The Basic Requirements for HIPAA Compliance
Organisations should perform regular and thorough risk assessments to assist them in achieving full compliance with HIPAA. These assessments will help them in identifying potential areas for improvement in an organisation, as well as highlighting areas that are particularly vulnerable to breaches; an organisation can create a more robust security framework. HIPAA’s documentation does not provide any specific guidance on what should be addressed in a risk assessment. However, HHS’s OCR has set a list of objectives that should be met in performing the risk assessment.
- Identify the PHI that is created, received, stored and transmitted – including PHI shared with consultants, vendors and Business Associates.
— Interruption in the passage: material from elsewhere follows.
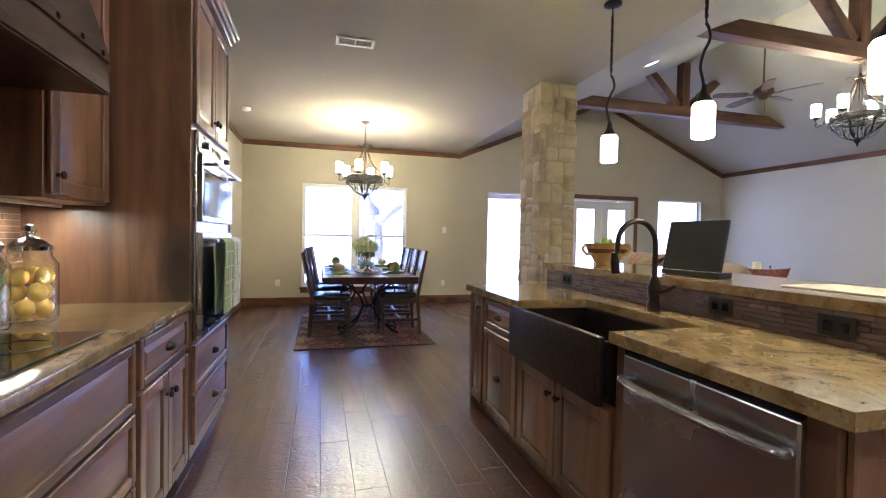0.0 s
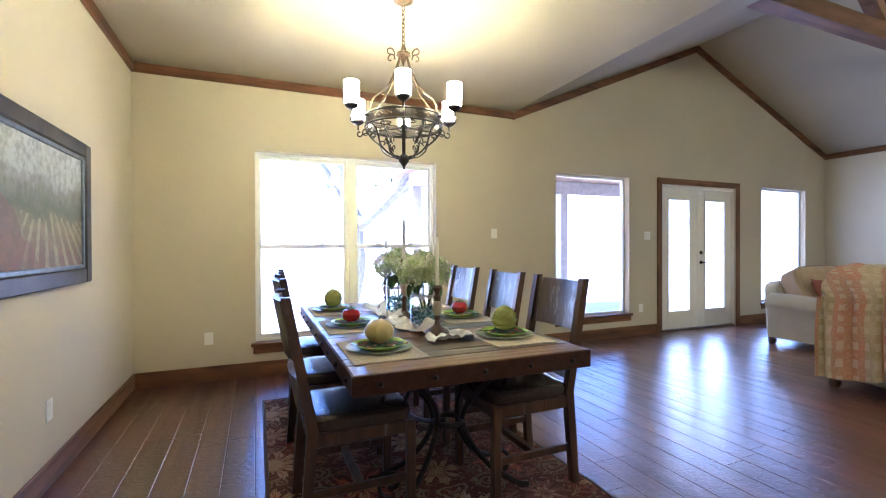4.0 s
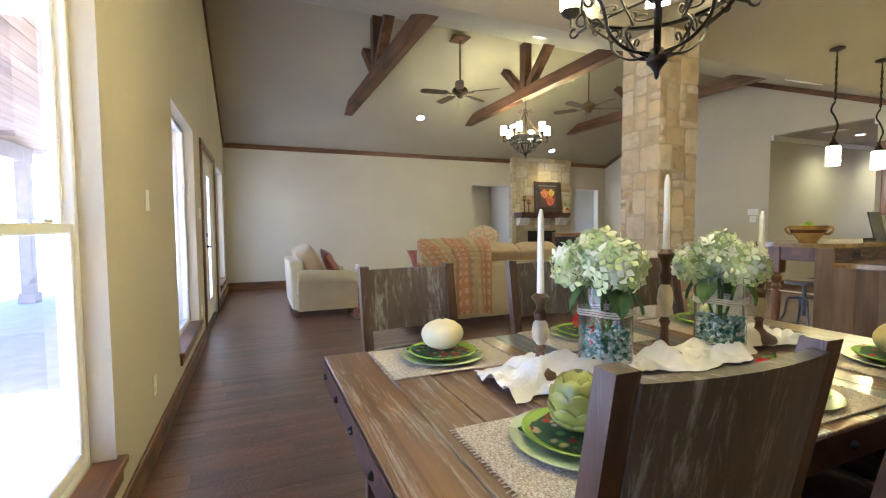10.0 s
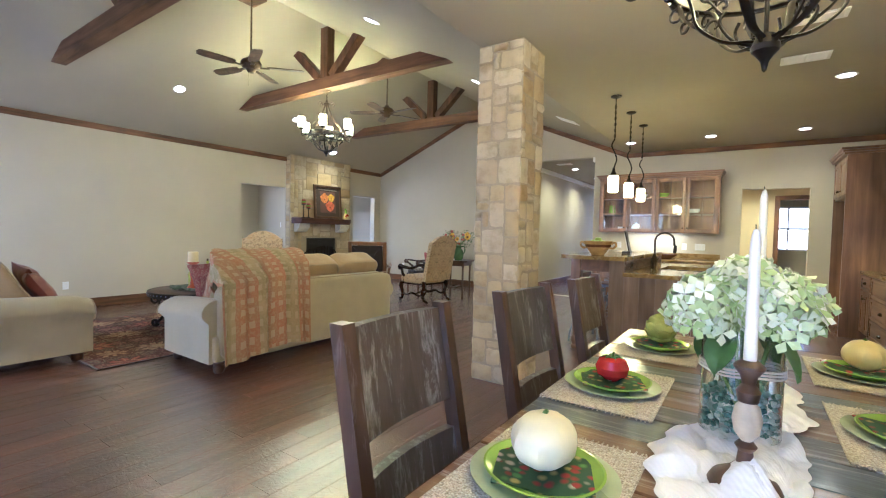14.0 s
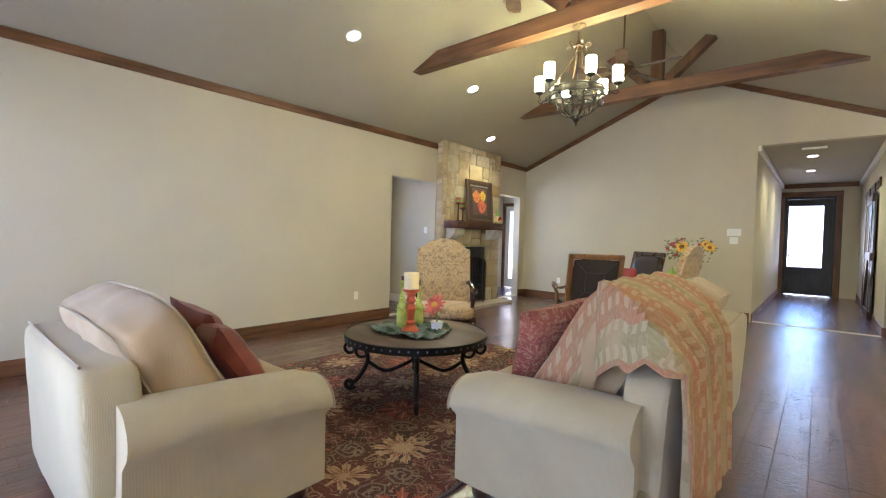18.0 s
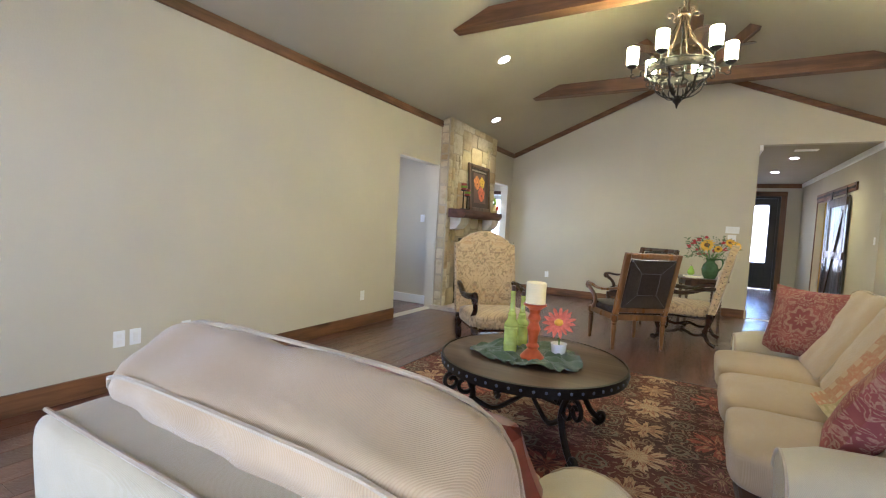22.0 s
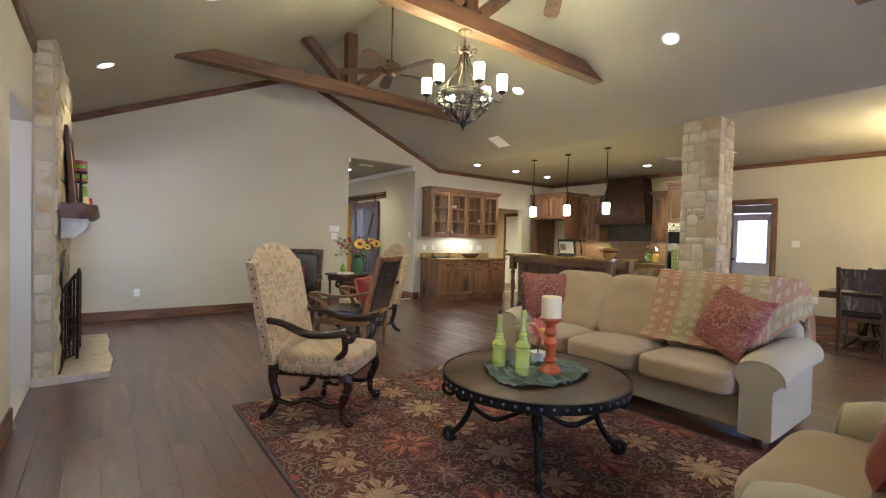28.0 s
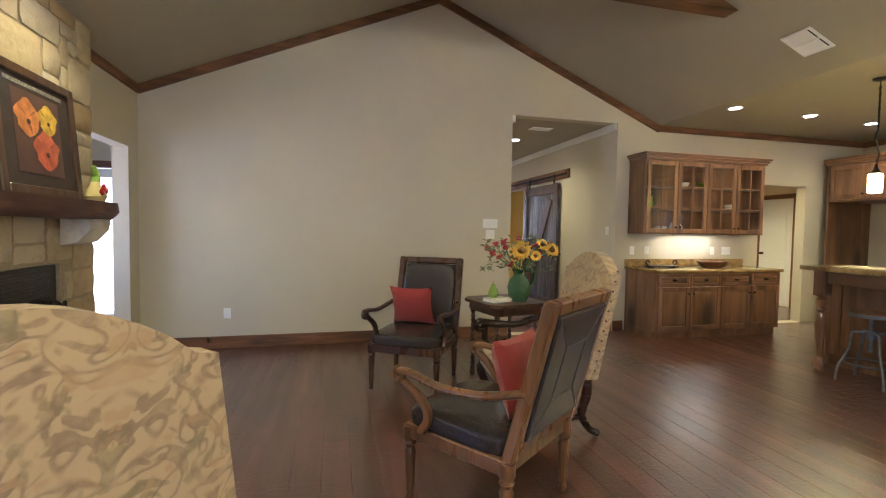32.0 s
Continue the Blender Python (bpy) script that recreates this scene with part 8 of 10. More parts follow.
for i in range(4):
    rot = pose(0, 0, 0, 0, 0, 45 + 90 * i)
    lb = bmesh.new()
    tube(lb, smooth_path([(0.50, 0, 0.43), (0.44, 0, 0.36), (0.40, 0, 0.25), (0.46, 0, 0.12), (0.54, 0, 0.04)], 6), 0.020, 8, m=rot)
    tube(lb, spiral(0.46, 0.32, 0.085, 0.025, 60, 430, 20), 0.014, 6, m=rot)
    tube(lb, spiral(0.545, 0.055, 0.045, 0.016, 200, 560, 16), 0.020, 6, m=rot)
    tube(lb, spiral(0.545, 0.34, 0.058, 0.016, 120, -330, 18), 0.014, 6, m=rot)
    tube(lb, spiral(0.355, 0.35, 0.060, 0.018, 60, 420, 18), 0.013, 6, m=rot)
    tube(lb, smooth_path([(0.41, 0, 0.24), (0.26, 0, 0.16), (0.12, 0, 0.20), (0.0, 0, 0.26)], 6), 0.016, 6, m=rot)
    part("scroll_leg", lb, M_IRON, ct, "scrolled wrought iron leg")
part("centre_hub", lathe(bmesh.new(), [(0, 0.22), (0.03, 0.225), (0.045, 0.26), (0.03, 0.30), (0.02, 0.32), (0.02, 0.454), (0, 0.454)], 16), M_IRON, ct)
CZ = 0.497
cl = thing("table_cloth_scarf", "crumpled dark green gauze scarf under the bottles", "cloth", 6.45, 5.0, CZ)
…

- Identify the human, natural and environmental threats to the integrity of PHI – human threats including those which are both intentional and unintentional.
- Assess what measures are in place to protect against threats to the integrity of PHI, and the likelihood of a “reasonably anticipated” breach occurring.
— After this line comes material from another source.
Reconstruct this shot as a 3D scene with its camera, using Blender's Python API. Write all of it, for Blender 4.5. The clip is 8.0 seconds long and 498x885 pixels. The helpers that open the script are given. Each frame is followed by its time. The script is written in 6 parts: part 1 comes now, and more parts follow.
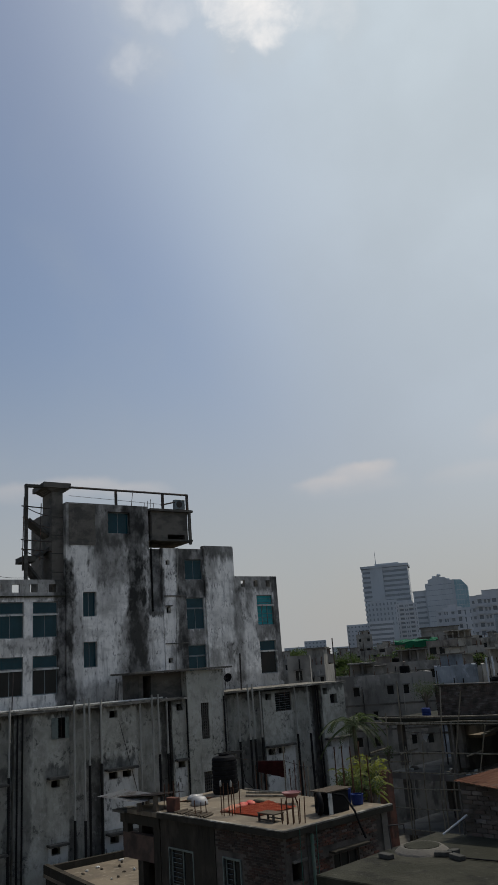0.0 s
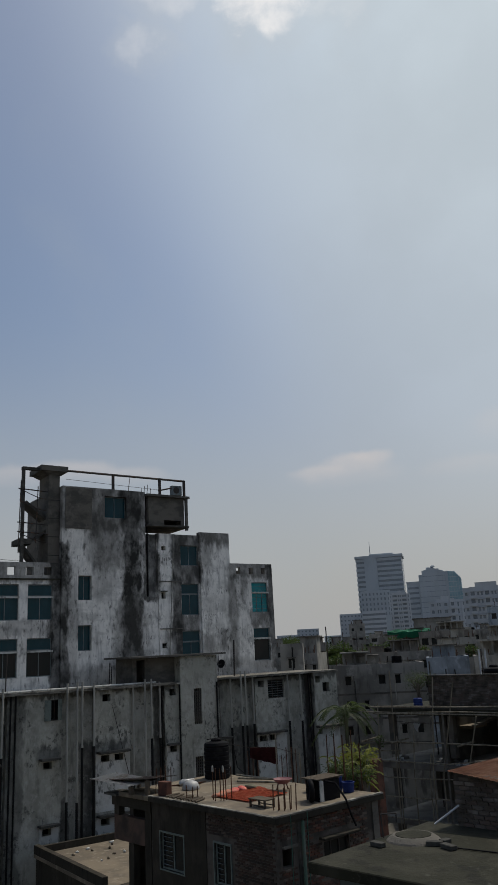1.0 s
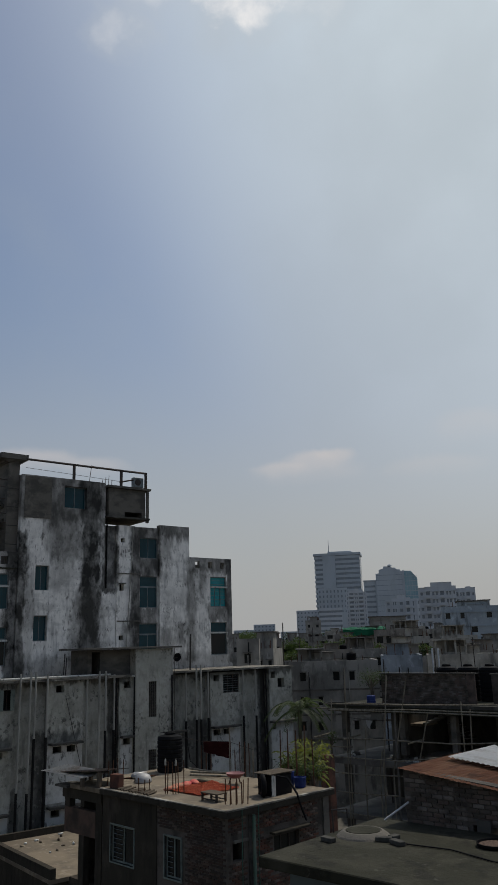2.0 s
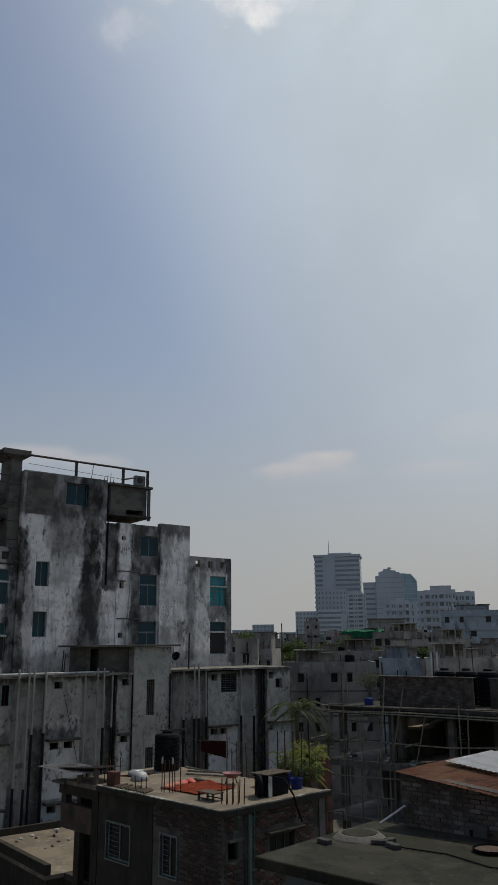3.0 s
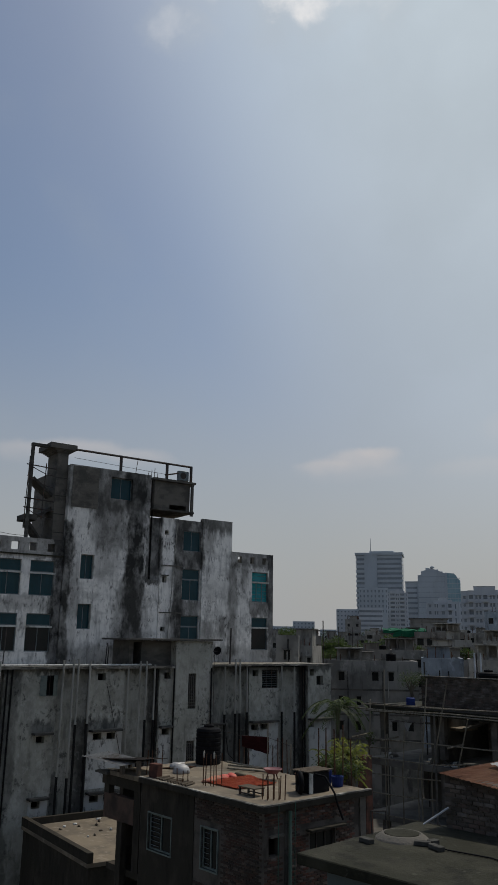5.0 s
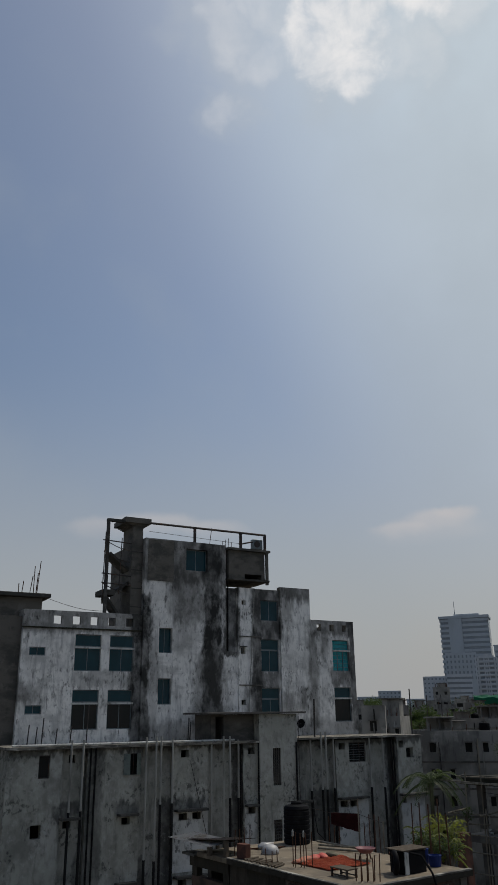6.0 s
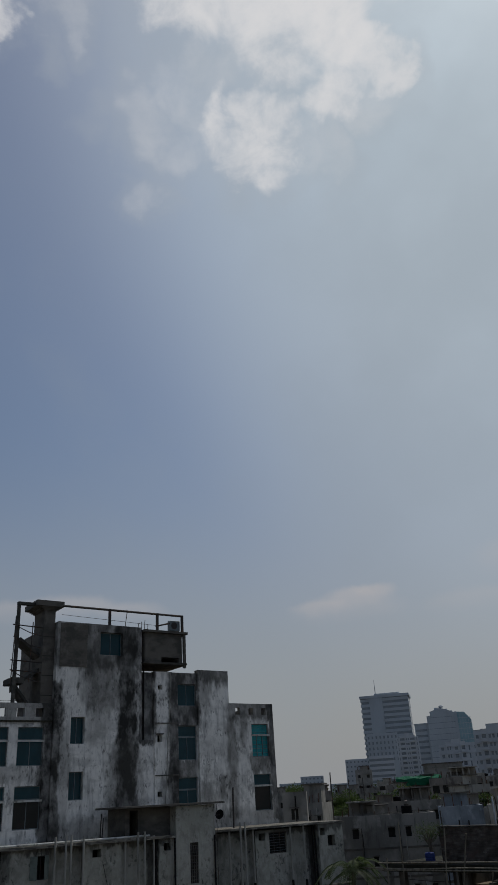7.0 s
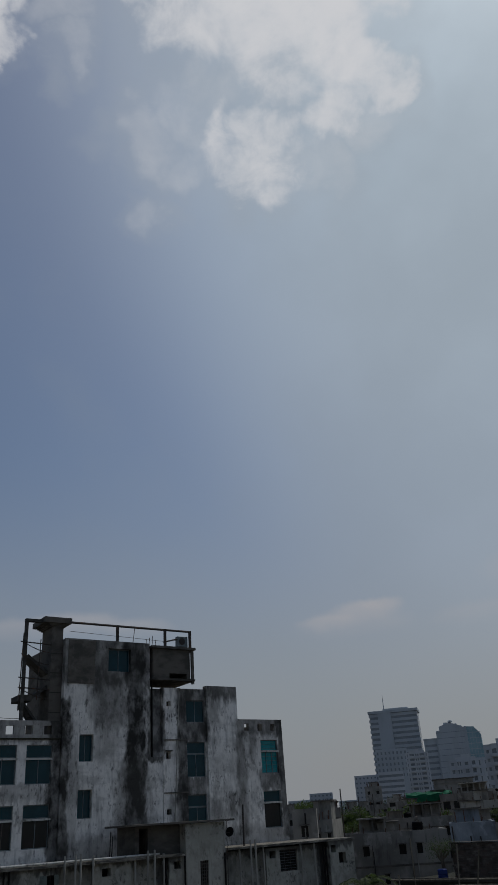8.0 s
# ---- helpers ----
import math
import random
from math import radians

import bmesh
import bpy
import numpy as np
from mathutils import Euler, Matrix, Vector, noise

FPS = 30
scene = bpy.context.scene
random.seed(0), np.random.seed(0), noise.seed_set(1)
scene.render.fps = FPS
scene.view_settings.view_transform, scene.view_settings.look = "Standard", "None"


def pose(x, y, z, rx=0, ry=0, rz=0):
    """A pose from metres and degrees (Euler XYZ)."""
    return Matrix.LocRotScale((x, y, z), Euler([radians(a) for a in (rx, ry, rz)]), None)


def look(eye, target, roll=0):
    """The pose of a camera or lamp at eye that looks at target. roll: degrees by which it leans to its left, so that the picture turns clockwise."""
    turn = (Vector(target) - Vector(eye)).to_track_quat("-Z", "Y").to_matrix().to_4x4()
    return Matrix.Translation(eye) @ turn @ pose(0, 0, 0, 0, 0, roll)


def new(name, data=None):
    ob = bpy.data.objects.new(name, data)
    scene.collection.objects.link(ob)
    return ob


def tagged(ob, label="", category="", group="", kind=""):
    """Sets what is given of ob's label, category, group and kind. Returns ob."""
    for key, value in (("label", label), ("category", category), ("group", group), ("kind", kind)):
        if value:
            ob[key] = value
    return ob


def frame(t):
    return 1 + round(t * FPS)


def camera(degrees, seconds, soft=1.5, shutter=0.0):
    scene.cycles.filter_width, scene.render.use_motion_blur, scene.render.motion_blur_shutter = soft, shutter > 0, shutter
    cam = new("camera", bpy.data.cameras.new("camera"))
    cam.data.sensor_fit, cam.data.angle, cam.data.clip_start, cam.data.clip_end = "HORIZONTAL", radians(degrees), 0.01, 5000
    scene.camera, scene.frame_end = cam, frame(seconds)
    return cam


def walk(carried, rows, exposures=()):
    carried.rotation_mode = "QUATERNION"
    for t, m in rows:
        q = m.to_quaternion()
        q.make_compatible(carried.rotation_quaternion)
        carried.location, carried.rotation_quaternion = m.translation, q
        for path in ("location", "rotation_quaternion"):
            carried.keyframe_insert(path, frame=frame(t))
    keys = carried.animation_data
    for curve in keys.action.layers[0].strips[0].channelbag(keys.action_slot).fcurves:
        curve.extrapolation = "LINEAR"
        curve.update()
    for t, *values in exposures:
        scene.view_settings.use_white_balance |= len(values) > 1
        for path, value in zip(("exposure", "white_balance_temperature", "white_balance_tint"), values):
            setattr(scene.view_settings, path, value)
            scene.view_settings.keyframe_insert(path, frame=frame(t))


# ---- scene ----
E = 19.5  # height of the eye over the ground; heights below are counted from the eye


def aim(x, y, z, yaw, pitch, roll):
    """The camera's pose from its place beside the first one and its heading."""
    return pose(x, y, E + z, 0, 0, yaw) @ pose(0, 0, 0, 90 + pitch) @ pose(0, 0, 0, 0, 0, -roll)


cam = camera(35.44, 8.0)
PATH = [
    (0.0, aim(0.002, 0.001, 0.000, 0.000, 15.992, 4.212)),
    (0.5, aim(-0.037, 0.030, -0.004, 0.077, 15.194, 4.314)),
    (1.0, aim(-0.066, 0.056, 0.010, -0.151, 15.076, 2.964)),
    (1.5, aim(-0.088, 0.054, 0.018, -2.702, 14.810, 2.574)),
    (1.7, aim(-0.093, 0.050, 0.020, -2.949, 14.681, 2.046)),
    (2.8, aim(-0.122, 0.022, 0.032, -2.765, 14.538, 1.091)),
    (3.0, aim(-0.128, 0.016, 0.036, -2.768, 14.575, 0.544)),
    (3.5, aim(-0.156, 0.007, 0.019, -1.988, 14.394, -0.796)),
    (4.0, aim(-0.170, 0.022, 0.028, -1.854, 14.291, -1.094)),
    (4.5, aim(-0.152, 0.020, 0.038, -1.947, 14.169, -0.883)),
    (5.0, aim(-0.189, -0.019, 0.048, 0.443, 14.290, -0.832)),
    (5.2, aim(-0.179, -0.052, 0.032, 3.049, 14.440, -0.752)),
    (6.3, aim(-0.103, -0.075, -0.038, 5.935, 20.344, 0.711)),
    (6.5, aim(-0.052, -0.097, -0.065, 4.492, 20.469, 1.166)),
    (7.0, aim(-0.023, -0.126, -0.075, -0.751, 24.808, 3.413)),
    (7.5, aim(-0.053, -0.154, -0.094, -0.992, 25.904, 3.430)),
    (8.0, aim(-0.107, -0.175, -0.107, -0.442, 25.904, 3.878)),
]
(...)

- Determine the potential impact of a PHI breach and assign each potential occurrence a risk level based on the average of the assigned likelihood and impact levels.
- Document the findings and implement measures, procedures and policies where necessary to tick the boxes on the HIPAA compliance checklist and ensure HIPAA compliance.
- The HIPAA risk assessment, the rationale for the measures, procedures and policies subsequently implemented, and all policy documents must be kept for a minimum of six years.
These may be adapted based on the size of an organisation, what types of data they deal with, and other such factors.
HIPAA and Encryption
In this data age, one of the most important safeguards that an organisation can place on data is encryption. This can prove vital to preventing unauthorised individuals from gaining access to sensitive data.
Encryption renders ePHI unreadable and undecipherable unless the user has a specific key or code to decrypt the data. If a portable device containing encrypted ePHi is stolen, and the code or key to decrypt the data is not also obtained, the data cannot be viewed. In general, HIPAA deliberately does not mention any specific technologies so that its legislation does not become defunct with any new scientific advances. However, the Security Rule does mention data encryption as an addressable specification. HIPAA- covered entities must consider using encryption, but it is not mandatory for ePHI to be encrypted at rest or in transit.
HIPAA-covered entities should conduct a risk analysis and determine which safeguards are the most appropriate given the level of risk and their workflow.
If the CE decides not to use encryption, and instead implement an alternative safeguard, they must prove that it is reasonable and appropriate and provides an equivalent level of protection. They must document the decision not to use encryption and the alternative safeguards that were used in its place.
If the decision is taken to encrypt data, HIPAA-covered entities should use an appropriate encryption standard. The National Institute of Standards and Technology (NIST) recommends Advanced Encryption Standard (AES) 128, 192 or 256-bit encryption, OpenPGP, and S/MIME.